**Task prompt**
In your copy, include every line of the listing below exactly but none of the pictures.

**Source data**

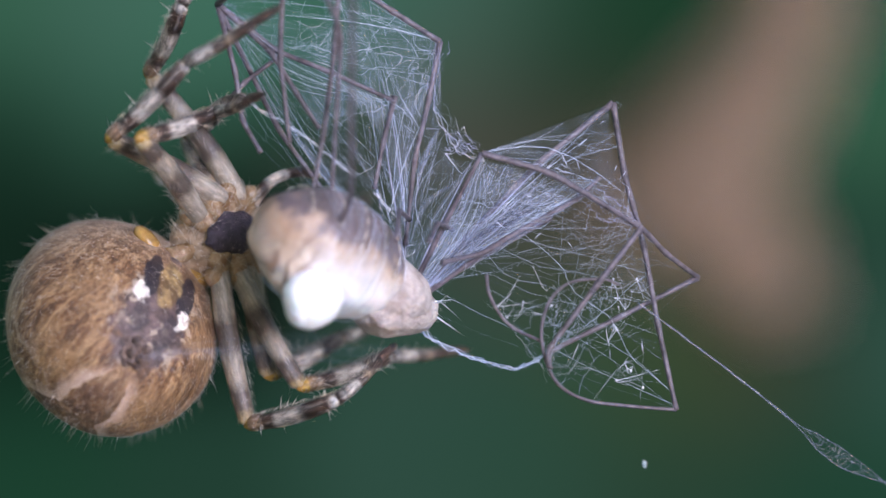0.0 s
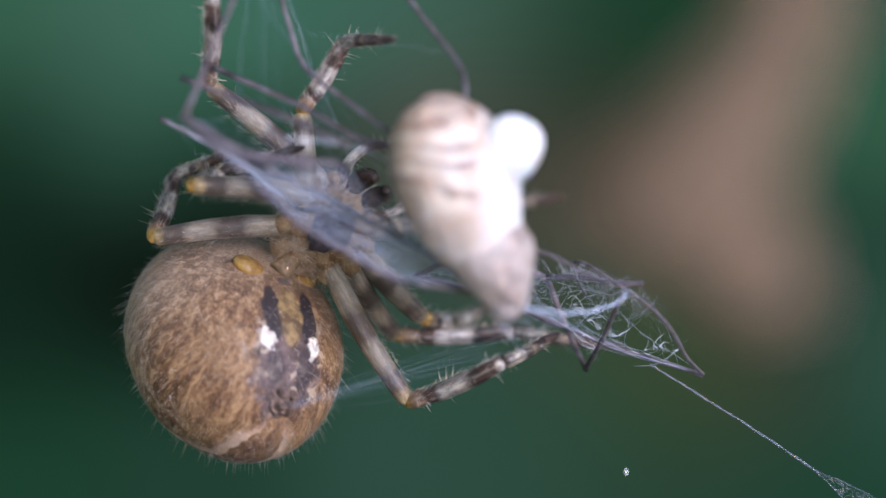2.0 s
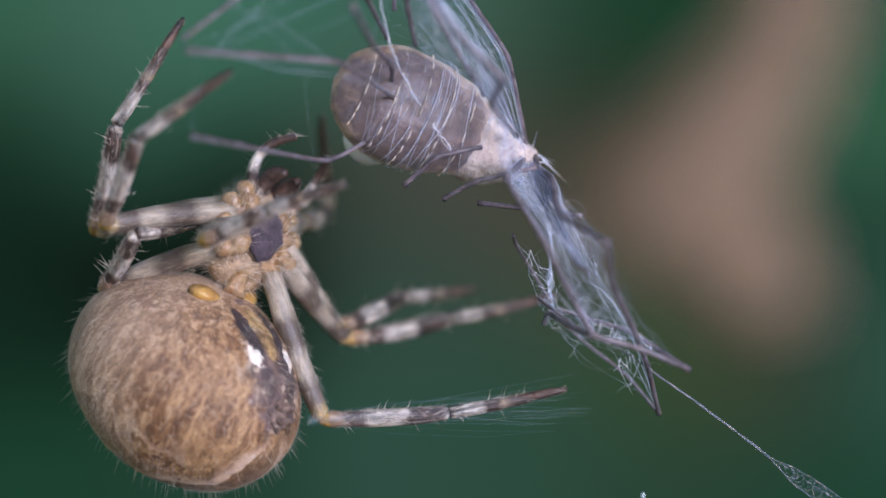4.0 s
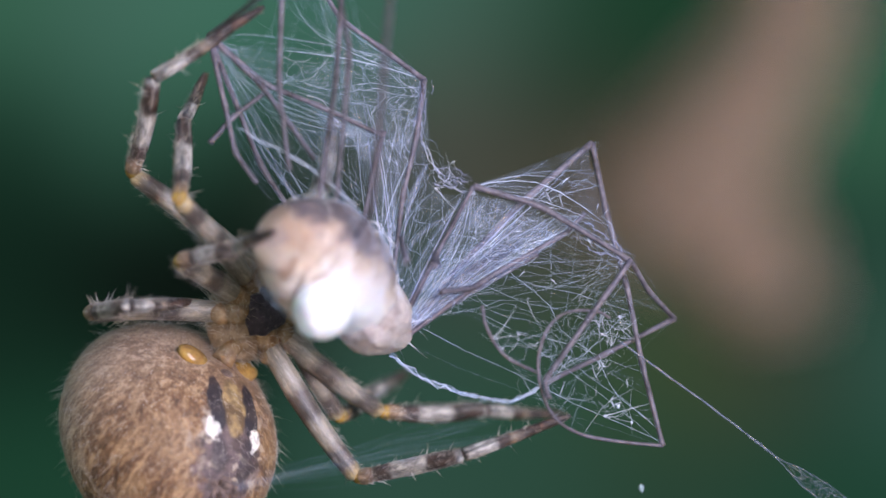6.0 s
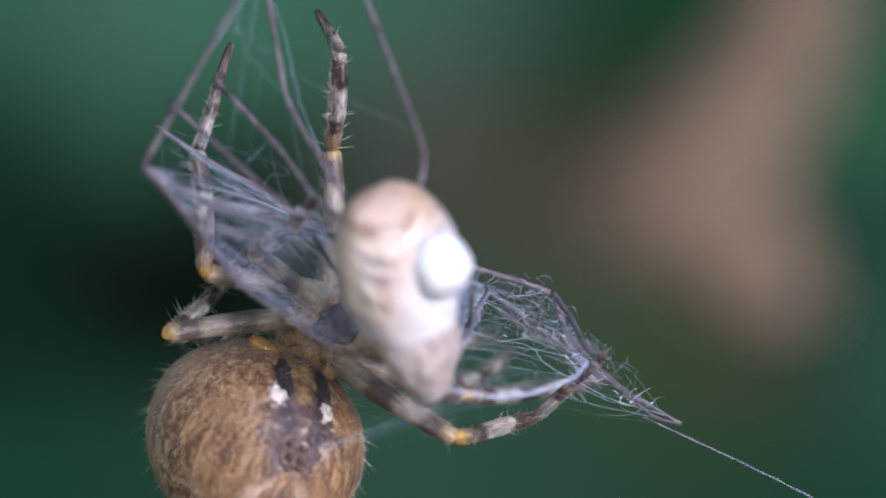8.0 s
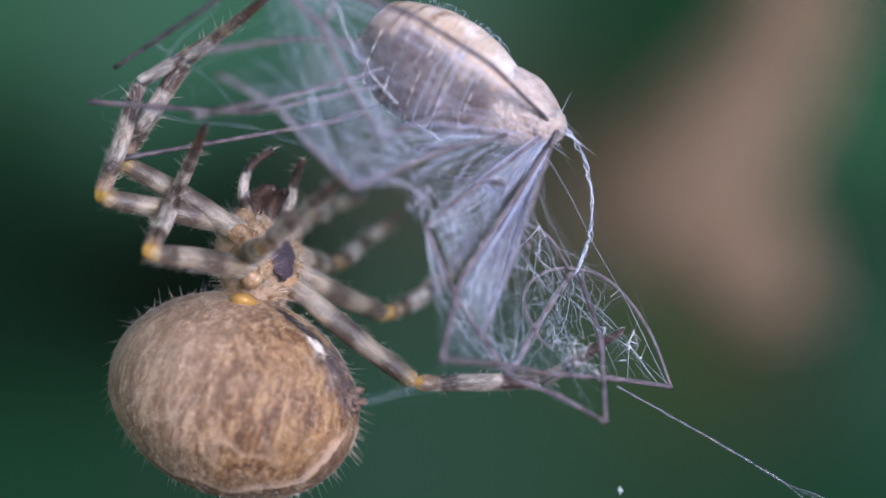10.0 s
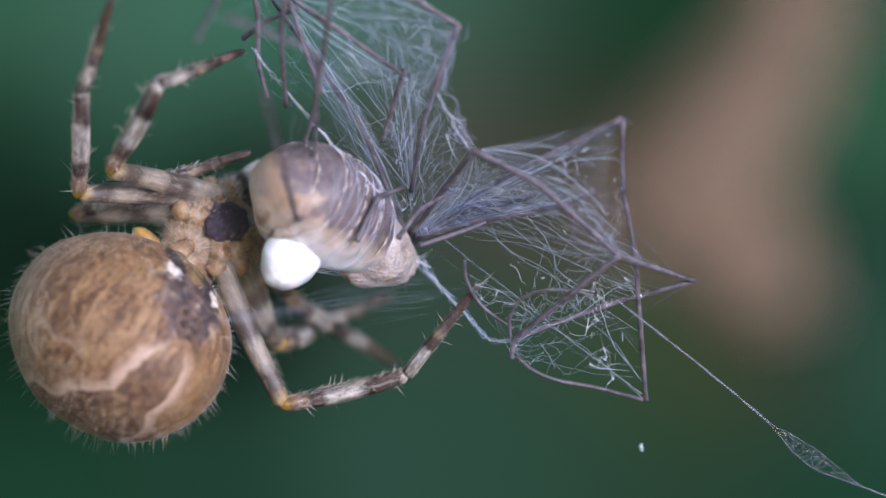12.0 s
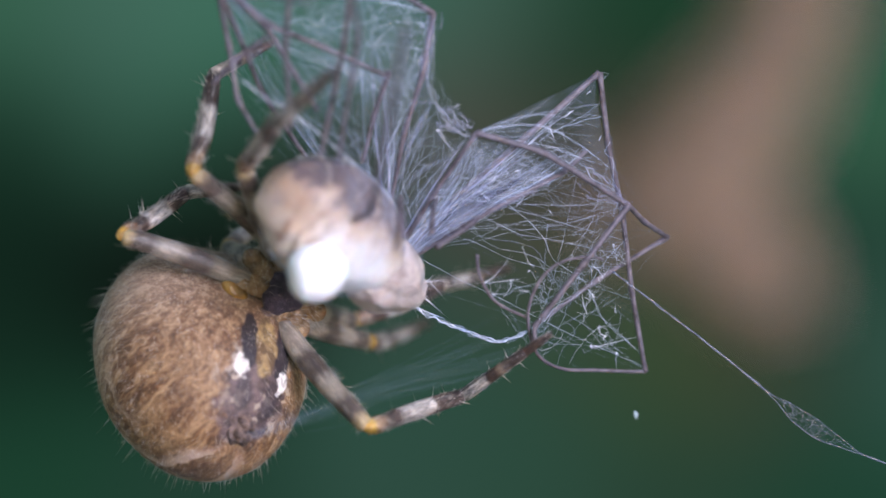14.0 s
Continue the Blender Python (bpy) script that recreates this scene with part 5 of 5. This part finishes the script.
    walk(meta, swing("r3", 2, [
        (0, -22.5, -14.4), (0.5, -47.9, 0.1), (1, -31.6, -24.5), (1.5, 19.3, -61.1), (2, 23.9, -52.6), (2.5, -36.0, -77.2),
        (3, 52.4, -79.8), (5.5, -0.5, -27.2), (6, -14.9, -56.9), (6.5, 13.0, -47.0), (7, -17.9, -20.4), (7.5, -29.1, -13.6),
        (8, -22.5, -17.4), (10.5, 58.4, 107.7), (11, 1.1, -40.5), (11.5, -2.4, -7.2), (12, -1.5, -5.4), (12.5, -17.9, -36.6),
        (13, -36.7, -62.9), (13.5, -47.9, -59.4), (14, -42.4, -30.4),
    ]))
    femur, tibia, meta = LEG_PARTS["r4"]
    walk(femur, swing("r4", 0, [
        (0, -4.9, -100.4), (0.5, -14.5, -101.5), (1, -7.0, -118.6), (1.5, -9.4, -100.5), (2, 10.7, -104.8), (2.5, -21.9, -93.5),
        (3, 9.4, -159.2), (5.5, 6.1, -111.7), (6, 14.4, -112.9), (6.5, 28.5, -115.2), (7, 22.2, -75.2), (7.5, 31.2, -76.2),
        (8, 30.7, -79.0), (10.5, 18.5, -146.3), (11, 25.8, -136.2), (11.5, -11.4, -126.3), (12, -7.2, -95.0), (12.5, -4.9, -116.7),
        (13, 23.1, -149.0), (13.5, 32.5, -164.5), (14, 52.0, -103.7),
    ]))
    walk(tibia, swing("r4", 1, [
        (0, 65.4, -8.2), (0.5, 22.9, -6.1), (1, 71.0, -5.8), (1.5, 71.6, -64.1), (2, 58.2, -5.2), (2.5, 78.2, -169.7),
        (3, 58.0, -126.2), (5.5, -24.9, -18.5), (6, 59.6, -31.2), (6.5, -39.8, -42.3), (7, -37.2, -16.2), (7.5, 57.8, -38.6),
        (8, -23.9, -11.9), (10.5, 48.1, -118.9), (11, 49.2, -91.7), (11.5, 68.9, -7.9), (12, 40.1, -24.4), (12.5, 32.0, -50.8),
        (13, 58.6, -52.9), (13.5, -26.6, -79.4), (14, -14.2, -25.2),
    ]))
    walk(meta, swing("r4", 2, [
        (0, -27.3, 14.6), (0.5, 2.8, 0.2), (1, -47.4, 24.6), (1.5, -26.1, -50.4), (2, -35.1, -26.6), (2.5, -25.0, -66.4),
        (3, 26.9, -69.5), (5.5, 55.1, -12.0), (6, 6.9, -35.0), (6.5, 62.9, -3.3), (7, 46.0, 5.0), (7.5, -16.5, 10.8),
        (8, 62.0, 12.5), (10.5, 81.8, 100.2), (11, 63.5, -75.9), (11.5, 66.5, 0.8), (12, 52.9, 31.6), (12.5, 48.1, 27.8),
        (13, -3.3, -26.4), (13.5, 66.1, -16.1), (14, 44.9, 16.8),
    ]))
    walk(swathe, placed([
        (0, -13.03, -3.79, -4.59, 0, -2.3, 24.7), (0.5, -14.66, -3.83, -2.73, 0, 2.2, 13.9), (1, -10.2, -3.8, -5.81, -0, -16, 23.2),
        (1.5, -5.17, -3.01, -7.4, 0, 0, 19.5), (2, -6.8, -3.05, -6.78, 0, -14.1, 19), (2.5, -3.68, -1.7, -8.55, 0, 5.1, 35.5),
        (3, -2.8, -0.5, -7.58, 0, -6.9, 9.8), (5.5, -11.15, -3.71, -7.28, 0, 5.2, 23.2), (6, -9.15, -2.94, -10.22, 0, -11.9, 8.8),
        (6.5, -9.43, -3.53, -10.48, 0, -9.5, 0.7), (7, -7.31, -3.67, -10.84, 0, -16.3, 12.5), (7.5, -6.67, -3.84, -8.3, 0, -15.5, 14.8),
        (8, -6.18, -3.76, -8.85, 0, -18.4, 12.2), (10.5, -3.58, -0.55, -6.39, 0, -14.4, -2.2), (11, -4.54, -1.48, -6.1, 0, -17, 9.7),
        (11.5, -8.09, -2.81, -4.31, -0, -26.4, 13.7), (12, -10.7, -3.26, -3.32, 0, -8.1, 22.3), (12.5, -11.37, -3.73, -3.69, -0, -4.7, 19.5),
        (13, -10.62, -3.73, -6.22, 0, -8, 13.8), (13.5, -9.18, -3.21, -8.19, 0, 2.4, 3.8), (14, -8.53, -2.93, -8.1, -0, -19.2, 0.1),
    ], ORIGIN))
    walk(line, placed([
        (0, 9.64, -1.45, -2.98, 0, 39.7, 0), (0.5, 9.16, -1.45, -2.86, 0, 38.7, 0), (1, 10, -1.45, -5.98, 0, 34.2, 0),
        (1.5, 10.72, -1.45, -6.59, 0, 35.3, 0), (2, 10.24, -1.45, -5.5, 0, 35, 0), (2.5, 7.84, -1.45, -7.07, 0, 33.8, 0),
        (3, 7.84, -1.45, -5.5, 0, 35, 0), (5.5, 9.52, -1.45, -4.3, 0, 40.4, 0), (6, 8.8, -1.45, -4.54, 0, 38.7, 0),
        (6.5, 8.08, -1.45, -5.5, 0, 36.2, 0), (7, 8.32, -1.45, -6.95, 0, 31.3, 0), (7.5, 10, -1.45, -7.43, 0, 27.7, 0),
        (8, 10, -1.45, -7.55, 0, 27.9, 0), (10.5, 8.32, -1.45, -5.5, 0, 36.3, 0), (11, 7.96, -1.45, -4.18, 0, 44.1, 0),
        (11.5, 7.96, -1.45, -2.74, 0, 41.9, 0), (12, 8.68, -1.45, -2.86, 0, 41.1, 0), (12.5, 8.68, -1.45, -3.58, 0, 39.4, 0),
        (13, 8.68, -1.45, -4.3, 0, 40.2, 0), (13.5, 7.72, -1.45, -3.58, 0, 41.1, 0), (14, 8.56, -1.45, -1.66, 0, 40.1, 0),
    ], ORIGIN))
    walk(fleck, placed([
        (0, 8.77, 2.91, -9.38, 0, 0, 0), (0.5, 8.45, 2.91, -9.11, 0, 0, 0), (1, 7.78, 2.91, -10.32, 0, 0, 0),
        (1.5, 7.85, 2.91, -10.37, 0, 0, 0), (2, 7.98, 2.91, -9.73, 0, 0, 0), (2.5, 8.64, 2.91, -11.42, 0, 0, 0),
        (3, 8.52, 2.91, -11.3, 0, 0, 0), (5.5, 9.09, 2.91, -10.27, 0, 0, 0), (6, 8.64, 2.91, -10.44, 0, 0, 0),
        (6.5, 8.52, 2.91, -11.3, 0, 0, 0), (7, 8.27, 2.91, -11.79, 0, 0, 0), (7.5, 7.78, 2.91, -10.93, 0, 0, 0),
        (8, 7.78, 2.91, -11.06, 0, 0, 0), (10.5, 7.71, 2.91, -10.46, 0, 0, 0), (11, 8.03, 2.91, -10.12, 0, 0, 0),
        (11.5, 8.08, 2.91, -8.74, 0, 0, 0), (12, 8.64, 2.91, -8.67, 0, 0, 0), (12.5, 8.64, 2.91, -9.13, 0, 0, 0),
        (13, 8.69, 2.91, -9.95, 0, 0, 0), (13.5, 7.53, 2.91, -9.16, 0, 0, 0), (14, 8.4, 2.91, -7.24, 0, 0, 0),
    ], ORIGIN))


motions()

**Correct response**
0.0 s
2.0 s
4.0 s
6.0 s
8.0 s
10.0 s
12.0 s
14.0 s
Continue the Blender Python (bpy) script that recreates this scene with part 5 of 5. This part finishes the script.
    walk(meta, swing("r3", 2, [
        (0, -22.5, -14.4), (0.5, -47.9, 0.1), (1, -31.6, -24.5), (1.5, 19.3, -61.1), (2, 23.9, -52.6), (2.5, -36.0, -77.2),
        (3, 52.4, -79.8), (5.5, -0.5, -27.2), (6, -14.9, -56.9), (6.5, 13.0, -47.0), (7, -17.9, -20.4), (7.5, -29.1, -13.6),
        (8, -22.5, -17.4), (10.5, 58.4, 107.7), (11, 1.1, -40.5), (11.5, -2.4, -7.2), (12, -1.5, -5.4), (12.5, -17.9, -36.6),
        (13, -36.7, -62.9), (13.5, -47.9, -59.4), (14, -42.4, -30.4),
    ]))
    femur, tibia, meta = LEG_PARTS["r4"]
    walk(femur, swing("r4", 0, [
        (0, -4.9, -100.4), (0.5, -14.5, -101.5), (1, -7.0, -118.6), (1.5, -9.4, -100.5), (2, 10.7, -104.8), (2.5, -21.9, -93.5),
        (3, 9.4, -159.2), (5.5, 6.1, -111.7), (6, 14.4, -112.9), (6.5, 28.5, -115.2), (7, 22.2, -75.2), (7.5, 31.2, -76.2),
        (8, 30.7, -79.0), (10.5, 18.5, -146.3), (11, 25.8, -136.2), (11.5, -11.4, -126.3), (12, -7.2, -95.0), (12.5, -4.9, -116.7),
        (13, 23.1, -149.0), (13.5, 32.5, -164.5), (14, 52.0, -103.7),
    ]))
    walk(tibia, swing("r4", 1, [
        (0, 65.4, -8.2), (0.5, 22.9, -6.1), (1, 71.0, -5.8), (1.5, 71.6, -64.1), (2, 58.2, -5.2), (2.5, 78.2, -169.7),
        (3, 58.0, -126.2), (5.5, -24.9, -18.5), (6, 59.6, -31.2), (6.5, -39.8, -42.3), (7, -37.2, -16.2), (7.5, 57.8, -38.6),
        (8, -23.9, -11.9), (10.5, 48.1, -118.9), (11, 49.2, -91.7), (11.5, 68.9, -7.9), (12, 40.1, -24.4), (12.5, 32.0, -50.8),
        (13, 58.6, -52.9), (13.5, -26.6, -79.4), (14, -14.2, -25.2),
    ]))
    walk(meta, swing("r4", 2, [
        (0, -27.3, 14.6), (0.5, 2.8, 0.2), (1, -47.4, 24.6), (1.5, -26.1, -50.4), (2, -35.1, -26.6), (2.5, -25.0, -66.4),
        (3, 26.9, -69.5), (5.5, 55.1, -12.0), (6, 6.9, -35.0), (6.5, 62.9, -3.3), (7, 46.0, 5.0), (7.5, -16.5, 10.8),
        (8, 62.0, 12.5), (10.5, 81.8, 100.2), (11, 63.5, -75.9), (11.5, 66.5, 0.8), (12, 52.9, 31.6), (12.5, 48.1, 27.8),
        (13, -3.3, -26.4), (13.5, 66.1, -16.1), (14, 44.9, 16.8),
    ]))
    walk(swathe, placed([
        (0, -13.03, -3.79, -4.59, 0, -2.3, 24.7), (0.5, -14.66, -3.83, -2.73, 0, 2.2, 13.9), (1, -10.2, -3.8, -5.81, -0, -16, 23.2),
        (1.5, -5.17, -3.01, -7.4, 0, 0, 19.5), (2, -6.8, -3.05, -6.78, 0, -14.1, 19), (2.5, -3.68, -1.7, -8.55, 0, 5.1, 35.5),
        (3, -2.8, -0.5, -7.58, 0, -6.9, 9.8), (5.5, -11.15, -3.71, -7.28, 0, 5.2, 23.2), (6, -9.15, -2.94, -10.22, 0, -11.9, 8.8),
        (6.5, -9.43, -3.53, -10.48, 0, -9.5, 0.7), (7, -7.31, -3.67, -10.84, 0, -16.3, 12.5), (7.5, -6.67, -3.84, -8.3, 0, -15.5, 14.8),
        (8, -6.18, -3.76, -8.85, 0, -18.4, 12.2), (10.5, -3.58, -0.55, -6.39, 0, -14.4, -2.2), (11, -4.54, -1.48, -6.1, 0, -17, 9.7),
        (11.5, -8.09, -2.81, -4.31, -0, -26.4, 13.7), (12, -10.7, -3.26, -3.32, 0, -8.1, 22.3), (12.5, -11.37, -3.73, -3.69, -0, -4.7, 19.5),
        (13, -10.62, -3.73, -6.22, 0, -8, 13.8), (13.5, -9.18, -3.21, -8.19, 0, 2.4, 3.8), (14, -8.53, -2.93, -8.1, -0, -19.2, 0.1),
    ], ORIGIN))
    walk(line, placed([
        (0, 9.64, -1.45, -2.98, 0, 39.7, 0), (0.5, 9.16, -1.45, -2.86, 0, 38.7, 0), (1, 10, -1.45, -5.98, 0, 34.2, 0),
        (1.5, 10.72, -1.45, -6.59, 0, 35.3, 0), (2, 10.24, -1.45, -5.5, 0, 35, 0), (2.5, 7.84, -1.45, -7.07, 0, 33.8, 0),
        (3, 7.84, -1.45, -5.5, 0, 35, 0), (5.5, 9.52, -1.45, -4.3, 0, 40.4, 0), (6, 8.8, -1.45, -4.54, 0, 38.7, 0),
        (6.5, 8.08, -1.45, -5.5, 0, 36.2, 0), (7, 8.32, -1.45, -6.95, 0, 31.3, 0), (7.5, 10, -1.45, -7.43, 0, 27.7, 0),
        (8, 10, -1.45, -7.55, 0, 27.9, 0), (10.5, 8.32, -1.45, -5.5, 0, 36.3, 0), (11, 7.96, -1.45, -4.18, 0, 44.1, 0),
        (11.5, 7.96, -1.45, -2.74, 0, 41.9, 0), (12, 8.68, -1.45, -2.86, 0, 41.1, 0), (12.5, 8.68, -1.45, -3.58, 0, 39.4, 0),
        (13, 8.68, -1.45, -4.3, 0, 40.2, 0), (13.5, 7.72, -1.45, -3.58, 0, 41.1, 0), (14, 8.56, -1.45, -1.66, 0, 40.1, 0),
    ], ORIGIN))
    walk(fleck, placed([
        (0, 8.77, 2.91, -9.38, 0, 0, 0), (0.5, 8.45, 2.91, -9.11, 0, 0, 0), (1, 7.78, 2.91, -10.32, 0, 0, 0),
        (1.5, 7.85, 2.91, -10.37, 0, 0, 0), (2, 7.98, 2.91, -9.73, 0, 0, 0), (2.5, 8.64, 2.91, -11.42, 0, 0, 0),
        (3, 8.52, 2.91, -11.3, 0, 0, 0), (5.5, 9.09, 2.91, -10.27, 0, 0, 0), (6, 8.64, 2.91, -10.44, 0, 0, 0),
        (6.5, 8.52, 2.91, -11.3, 0, 0, 0), (7, 8.27, 2.91, -11.79, 0, 0, 0), (7.5, 7.78, 2.91, -10.93, 0, 0, 0),
        (8, 7.78, 2.91, -11.06, 0, 0, 0), (10.5, 7.71, 2.91, -10.46, 0, 0, 0), (11, 8.03, 2.91, -10.12, 0, 0, 0),
        (11.5, 8.08, 2.91, -8.74, 0, 0, 0), (12, 8.64, 2.91, -8.67, 0, 0, 0), (12.5, 8.64, 2.91, -9.13, 0, 0, 0),
        (13, 8.69, 2.91, -9.95, 0, 0, 0), (13.5, 7.53, 2.91, -9.16, 0, 0, 0), (14, 8.4, 2.91, -7.24, 0, 0, 0),
    ], ORIGIN))


motions()